I guess I wasn't explicit enough about the proof strategy. I'll try to state it more completely. Assume, for a given d, and for some 3-coloring of the plane, that all points separated by distance d are different colors. Then try to prove a contradiction, i.e. that there must exist two points separated by distance d that are in fact the same color. If you can do that, then the original assummption must be false. Which in turn implies that there exists no 3-coloring of the plane for which all points separated by distance d are separate colors. The claim I made about all points separated by distance sqrt(3)*d being the same color must be true if in fact all points separated by distance d are different colors, as you said. It is a logical implication of that assumption. But that implication can be used to show that the original assumption cannot hold. So yes, once we reach a contradiction, we know that all points separated by distance d are not different colors, and therefore that all points separated by distance sqrt(3)*d may not be the same color. I.e., the entire chain of implications breaks down. Since the original assumption is seen to be false, then everything that follows from it is suspect.
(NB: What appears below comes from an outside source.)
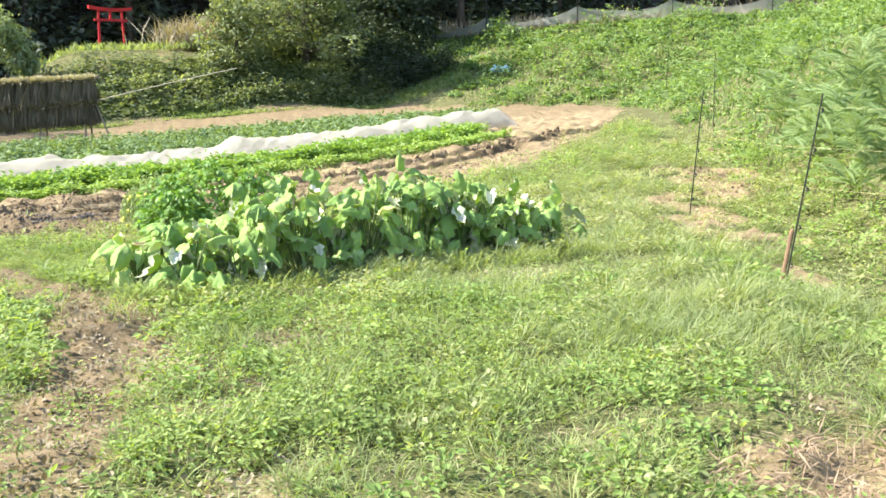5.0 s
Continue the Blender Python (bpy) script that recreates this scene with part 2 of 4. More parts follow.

But at that point it no longer matters. That's how proof by contradication works, yes? As I described, this leads to a simpler 7-vertex graph, with a more intuitive approach to its construction, than the 10-vertex graph on the wiki page. I'd include it here, except I don't think ascii art will suffice. But it should be clear that this graph cannot be 3-colored without two connected vertices being the same color. Tom Cris Moore writes:
On Apr 3, 2013, at 3:09 AM, Tom Karzes wrote:
The rhombus construct I suggested implies that any two points separated by sqrt(3)*d must be the same color
I don't think that follows: that's only the case if all pairs of points at distance d are different colors.
But the rhombus does show that, for every d, either there is a pair at distance d or a pair at distance sqrt(3)d with the same color (in any 3-coloring).
The unit-distance graphs (like Moser's and Golomb's) on Wikipedia is interesting:
http://en.wikipedia.org/wiki/Chromatic_number_of_the_plane
But if all distance graphs are 4-colorable, then this technique can't raise the lower bound on the chromatic number of the plane beyond 4. Does anyone know if that's the case? (Note that not all unit-distance graphs are planar.)